At the height of the cold snap we just went through last week in South Florida, I decided to take a midday stroll around the Wynwood neighborhood in Miami. I know a few of the startups in the area, and I don’t mind bumping into acquaintances at the Coyo Taco, having a meeting at the LAB or grabbing coffee at Panther. But this day I was there in a selfish mode to soak in the entrepreneurial electricity of the area, compounded by the chilly weather, and the huge crowds of tourist customers, shopping and holding the pedestrian and car traffic to a slow crawl this time of the year. The weather that day was the kind that makes you walk on the sidewalk where the sun is hitting, not a habitual South Florida behavior. Another very non-habitual sign that day was the amazing display of stratus clouds perched across the crisp clear blue sky. I think I was not the only person that day that was more enchanted by the patterns in the sky than the beautiful murals that dress every single building and wall for blocks and blocks and blocks. These patterns in my experience are not very common in South Florida, and present themselves when warm air flows over the much colder air near the ground, condensing the water vapor in the warm air and making these type of unusual, beautiful cloud formations.

I was not alone, but I was where I wanted to be that day. That, I guess, was the selfish part of it. There is a continuum in human behavior, where in one end you have the completely selfish people who only care and act for their own benefit without empathy or regard for the well-being of others, and at the other end the totally selfless people who give of themselves to the point of their own detriment. We all fall somewhere in there. Where are we, as entrepreneurs, supposed to be in this spectrum?

I remember my first ever macroeconomics class as a sophomore engineering student. It was one of the first non-technical (at least to me) electives I could take. I was there, in college, to learn how things worked and how to build things and processes that worked, and suddenly I was in a class with a crowd that was not my usual, and the professor was telling me how markets worked efficiently because of the great virtue of everyone pursuing his or her own benefit in a selfish way.  At the time, this sounded at odds with my upbringing – never thought of egotism as a virtue. I purposely use that synonym – and I’m not sure if my argument is true or right – because egotism is closer to the word (sharing the Latin root) with which I learned the concept in my native language. Egoísmo, I was taught, was a horrible thing, and that put me at odds with what the professor was teaching. Maybe it is a language thing, a cultural thing. So here I am, learning business concepts in an academic setting for the first time (very different from all the lessons I learned as a newspaper carrier starting at 11) and I’m starting to get conflicted. So going back to the continuum of human behavior, I thought, if nobody acted selfishly pursuing their own benefits, would markets fail?
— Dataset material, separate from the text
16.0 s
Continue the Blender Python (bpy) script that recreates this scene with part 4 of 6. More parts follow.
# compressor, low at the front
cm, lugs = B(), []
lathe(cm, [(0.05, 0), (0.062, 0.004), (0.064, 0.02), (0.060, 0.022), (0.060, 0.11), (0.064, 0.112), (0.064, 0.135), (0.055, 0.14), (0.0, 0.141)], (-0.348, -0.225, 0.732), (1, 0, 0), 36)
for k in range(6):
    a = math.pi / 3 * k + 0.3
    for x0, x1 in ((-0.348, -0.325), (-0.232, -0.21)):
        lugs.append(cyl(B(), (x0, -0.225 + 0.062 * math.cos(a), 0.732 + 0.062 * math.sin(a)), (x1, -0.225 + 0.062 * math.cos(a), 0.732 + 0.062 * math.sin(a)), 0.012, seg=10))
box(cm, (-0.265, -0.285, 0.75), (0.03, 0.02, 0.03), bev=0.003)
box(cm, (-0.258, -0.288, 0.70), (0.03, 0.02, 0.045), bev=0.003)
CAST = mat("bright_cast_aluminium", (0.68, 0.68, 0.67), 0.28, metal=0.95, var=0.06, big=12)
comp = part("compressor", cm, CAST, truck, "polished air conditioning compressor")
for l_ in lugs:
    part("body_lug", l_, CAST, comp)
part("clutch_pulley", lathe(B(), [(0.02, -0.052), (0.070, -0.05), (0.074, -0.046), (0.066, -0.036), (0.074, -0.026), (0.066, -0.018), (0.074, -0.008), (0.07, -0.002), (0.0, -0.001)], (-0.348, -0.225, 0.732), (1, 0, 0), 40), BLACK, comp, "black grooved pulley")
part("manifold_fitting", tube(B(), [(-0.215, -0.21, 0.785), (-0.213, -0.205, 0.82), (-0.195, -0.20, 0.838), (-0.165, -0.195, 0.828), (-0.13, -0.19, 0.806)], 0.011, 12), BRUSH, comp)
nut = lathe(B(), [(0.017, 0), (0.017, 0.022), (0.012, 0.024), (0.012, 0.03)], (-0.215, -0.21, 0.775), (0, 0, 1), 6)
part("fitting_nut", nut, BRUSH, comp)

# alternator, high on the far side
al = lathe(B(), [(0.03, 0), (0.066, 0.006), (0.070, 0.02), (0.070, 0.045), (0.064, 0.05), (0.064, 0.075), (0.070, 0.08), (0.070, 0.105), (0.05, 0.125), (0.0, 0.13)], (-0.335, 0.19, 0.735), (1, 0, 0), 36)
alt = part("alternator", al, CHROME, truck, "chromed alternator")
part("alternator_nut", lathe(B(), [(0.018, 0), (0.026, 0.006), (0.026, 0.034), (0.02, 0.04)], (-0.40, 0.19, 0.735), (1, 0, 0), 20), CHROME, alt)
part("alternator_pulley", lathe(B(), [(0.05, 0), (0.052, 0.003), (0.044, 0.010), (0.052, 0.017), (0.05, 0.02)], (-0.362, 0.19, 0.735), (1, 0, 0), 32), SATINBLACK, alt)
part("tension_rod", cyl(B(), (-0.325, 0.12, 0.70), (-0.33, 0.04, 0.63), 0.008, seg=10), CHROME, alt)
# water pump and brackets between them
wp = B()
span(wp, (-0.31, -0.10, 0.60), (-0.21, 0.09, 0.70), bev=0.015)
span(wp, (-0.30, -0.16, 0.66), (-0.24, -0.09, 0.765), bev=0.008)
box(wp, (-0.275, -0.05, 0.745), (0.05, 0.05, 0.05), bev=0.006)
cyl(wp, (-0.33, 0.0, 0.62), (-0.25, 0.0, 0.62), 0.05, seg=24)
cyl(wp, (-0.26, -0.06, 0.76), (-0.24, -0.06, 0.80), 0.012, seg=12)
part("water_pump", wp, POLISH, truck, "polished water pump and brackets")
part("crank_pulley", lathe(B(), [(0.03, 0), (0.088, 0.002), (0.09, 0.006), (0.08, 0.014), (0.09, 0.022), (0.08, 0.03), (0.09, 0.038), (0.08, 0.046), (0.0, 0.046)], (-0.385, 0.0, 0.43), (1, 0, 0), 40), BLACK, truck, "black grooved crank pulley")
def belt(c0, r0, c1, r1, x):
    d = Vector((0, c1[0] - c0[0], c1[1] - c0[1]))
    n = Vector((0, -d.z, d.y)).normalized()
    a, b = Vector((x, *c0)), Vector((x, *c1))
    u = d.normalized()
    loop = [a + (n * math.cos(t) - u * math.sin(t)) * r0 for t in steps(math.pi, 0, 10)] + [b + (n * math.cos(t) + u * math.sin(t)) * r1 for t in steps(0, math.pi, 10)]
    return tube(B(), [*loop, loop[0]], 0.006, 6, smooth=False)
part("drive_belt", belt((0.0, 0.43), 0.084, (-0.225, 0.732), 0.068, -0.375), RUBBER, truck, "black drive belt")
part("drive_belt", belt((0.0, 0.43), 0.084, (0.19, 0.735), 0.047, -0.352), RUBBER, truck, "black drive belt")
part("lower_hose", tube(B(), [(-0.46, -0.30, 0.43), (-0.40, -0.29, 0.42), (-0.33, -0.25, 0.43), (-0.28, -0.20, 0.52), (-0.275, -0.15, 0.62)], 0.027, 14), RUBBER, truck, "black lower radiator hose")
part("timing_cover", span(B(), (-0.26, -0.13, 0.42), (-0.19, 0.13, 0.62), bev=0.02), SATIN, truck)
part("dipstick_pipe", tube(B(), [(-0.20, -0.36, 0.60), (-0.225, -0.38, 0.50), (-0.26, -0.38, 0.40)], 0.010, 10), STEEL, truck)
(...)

Over the years I grew older and more experienced, and had successes and failures as an entrepreneur, and was exposed to different life situations and the life situations of the people in my inner and outer circles. I also watched world events, and travelled pretty extensively, and got exposed further. I finally came to the very prevailing realization, in my view, that pursuing our own benefit in a selfish way is part of human nature, and that there is nothing wrong with that. I realized there is nothing wrong with that, mainly because it is also human nature to take care of others, even to the point of heroism in life and death situations among perfect strangers. I realized that being selfless to your own detriment can result in the detriment of the people that depend on you. So actually acting that way because it makes you feel good is selfish.
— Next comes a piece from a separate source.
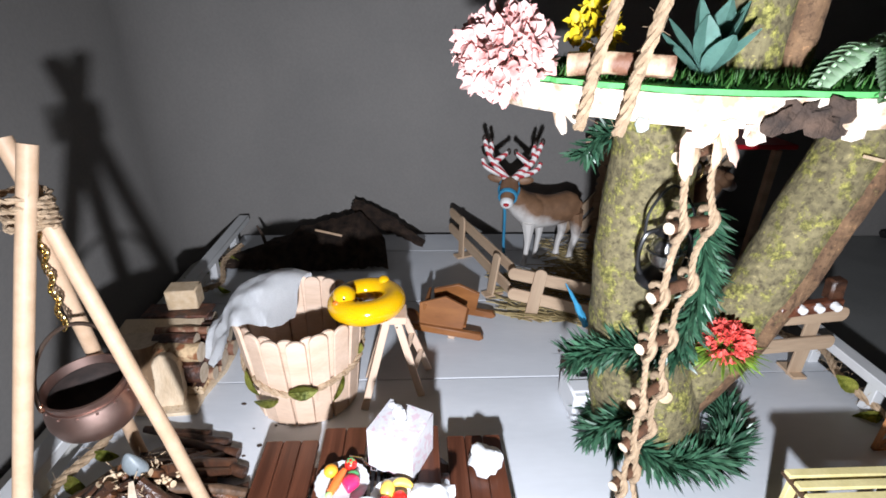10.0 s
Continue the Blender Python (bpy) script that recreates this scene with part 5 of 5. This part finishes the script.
# ---- loose bark by the wall ----
def bark_piece(label, pts, w, thick, seed):
    rng = random.Random(seed)
    b = bmesh.new()
    path = smooth_path(pts, 6)
    rows = []
    for i, p in enumerate(path):
        t = i / (len(path) - 1)
        d = (path[min(i + 1, len(path) - 1)] - path[max(i - 1, 0)]).normalized()
        s = Vector((0, 0.42, 0.9))
        s = (s - d * s.dot(d)).normalized()
        ww = w * (0.55 + 0.5 * math.sin(math.pi * min(1, t + 0.12))) * rng.uniform(0.82, 1.12)
        row = []
        for j in range(9):
            q = -1 + 2 * j / 8
            row.append(b.verts.new(p + s * ww * q + Vector((0, -0.35 * ww * (1 - q * q), 0)) + Vector([rng.uniform(-.0008, .0008) for _ in range(3)])))
        rows.append(row)
    for A, B in zip(rows, rows[1:]):
        for j in range(8):
            b.faces.new([A[j], A[j + 1], B[j + 1], B[j]])
    bmesh.ops.solidify(b, geom=b.faces[:], thickness=thick)
    o = Vector(pts[0])
    bmesh.ops.translate(b, vec=-o, verts=b.verts)
    return solo("bark_piece", b, "darkbark", label, "bark", o, group="loose bark by the wall")


def bark_plate():
    """A broad plate of bark lying on the deck and leaning up to the wall at one end."""
    rng = random.Random(3)
    b = bmesh.new()
    nu, nv = 54, 14
    o = Vector((-0.09, 0.53, D))
    rows = []
    for i in range(nu + 1):
        u = i / nu
        x = -0.166 + 0.157 * u
        rise = max(0.0, (u - 0.12) / 0.76)
        y1 = 0.524 + 0.034 * min(1, u * 2.2)
        z1 = D + 0.004 + 0.034 * min(1, rise) ** 0.9 * (1 if u < 0.86 else max(0.1, 1 - (u - 0.86) / 0.14 * 0.85))
        y0 = 0.506 + 0.004 * math.sin(u * 9) + 0.002 * rng.uniform(-1, 1)
        z1 += 0.0022 * noise.noise(Vector((u * 14, 0, 4))) + rng.uniform(-0.0007, 0.0007)
        row = []
        for j in range(nv + 1):
            v = j / nv
            n1 = noise.noise(Vector((u * 9, v * 5, 2))) * 0.0022 + noise.noise(Vector((u * 30, v * 18, 6))) * 0.0010
            z = D + 0.0024 + (z1 - D - 0.0024) * v + 0.006 * math.sin(math.pi * v) * (1 - 0.5 * u)
            row.append(b.verts.new(Vector((x + 0.006 * (v - 0.5) * math.sin(u * 5), y0 + (y1 - y0) * v + n1 * 0.4, max(z + n1, D + 0.0022))) - o))
        rows.append(row)
    for A, B in zip(rows, rows[1:]):
        for j in range(nv):
            b.faces.new([A[j], A[j + 1], B[j + 1], B[j]])
    bmesh.ops.solidify(b, geom=b.faces[:], thickness=0.0018)
    return solo("bark_piece", b, "darkbark", "large plate of dark rough bark leaning towards the wall", "bark", o, group="loose bark by the wall")


bark_plate()
bark_piece("narrow strip of dark bark lying across the larger piece", [(-0.0435, 0.578, 0.0500), (-0.022, 0.570, 0.0405), (0.004, 0.560, 0.0285), (0.026, 0.551, 0.0185)], 0.0075, 0.004, 5)
solo("twig", tube([(0, 0, 0), (0.012, -0.003, -0.0015), (0.024, -0.004, -0.004)], 0.0011, 7, jit=0.1), "dowel", "thin pale twig lying on the dark bark", "twig", (-0.072, 0.535, 0.0405))
solo("twig", tube([(0, 0, 0), (-0.003, 0.003, 0.009), (-0.007, 0.004, 0.017)], [0.0016, 0.0016, 0.0008], 7, jit=0.1), "darkbark", "thin dark twig standing by the bark", "twig", (-0.118, 0.536, 0.0260))
b = bmesh.new()
for i in range(16):
    rng = random.Random(60 + i)
    ball(rng.uniform(0.0004, 0.0011), (rng.uniform(-0.02, 0.06), rng.uniform(-0.04, 0.05), 0.0003), (1.6, 1, 0.5), b, 1, 0.2)
solo("crumbs", b, "darkbark", "dark bark crumbs scattered on the deck", "crumbs", (-0.085, 0.345, D), kind="stuff")

# ---- the tree: two lichen covered branches joined at the foot ----
def branch(nm, parent, o, pts, radii, material, seed, n=40, label=""):
    b = bmesh.new()
    path = smooth_path(pts, 10)
    k = len(path)
    up = Vector((0, 1, 0))
    rings = []
    for i, p in enumerate(path):
        t = i / (k - 1) * (len(radii) - 1)
        q = int(min(t, len(radii) - 2))
        r = radii[q] + (radii[q + 1] - radii[q]) * (t - q)
        d = (path[min(i + 1, k - 1)] - path[max(i - 1, 0)]).normalized()
        up = (up - d * up.dot(d)).normalized()
        s = d.cross(up)
        ring = []
        for j in range(n):
            a = 2 * math.pi * j / n
            dirv = up * math.cos(a) + s * math.sin(a)
            nz = noise.noise(Vector((math.cos(a) * 1.3, math.sin(a) * 1.3, seed + p.z * 38))) * 0.09 + noise.noise(Vector((math.cos(a) * 4, math.sin(a) * 4, seed + p.z * 160))) * 0.04 + noise.noise(Vector((math.cos(a) * 11, math.sin(a) * 11, seed + p.z * 420))) * 0.022
            ring.append(b.verts.new(p - o + dirv * r * (1 + nz)))
        rings.append(ring)
    for A, B in zip(rings, rings[1:]):
        for j in range(n):
            b.faces.new([A[j], A[(j + 1) % n], B[(j + 1) % n], B[j]])
    f0, f1 = b.faces.new(rings[0][::-1]), b.faces.new(rings[-1])
    f0.material_index = f1.material_index = 1
    return part(nm, b, [material, "cut"], parent, label)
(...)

So what is the bottom line for us, entrepreneurs? My recommendation, and what keeps me sane right now, is: go out into the world, go out into your market, and create value for others. That is a selfless thing to do. Be truthful in your dealings so you can be highly conscious of the value you create and be selfish in the pursuit of profit from the value you create – employees and loved ones depend on you to be that way. That is a selfless thing to do. A definition of love I like is that it is the capacity to wait in patience for what is not under one’s control and to allow oneself to receive it as a gift. This would seem to be at odds with what we teach our entrepreneurs, but not really on second thought. We should not wait in patience for profits to come our way, when providing the wrong value to our customers, which would be selfish (my product is the best out there because I think so and the whole world is wrong about it!) and stupid as well. How we provide value is not out of our control. Entrepreneurs in the Wynwood neighborhood have come and gone and pivoted multiple times, tweaking their products and services to pursue profits, the result of offering a higher value, to take care of their own. That is a selfless thing to do.

I did receive a gift that midday, and I am willing to wait in patience to receive it again as a gift, because it’s totally out of my control, and it was the amazing display of stratus clouds perched across the crisp clear blue sky.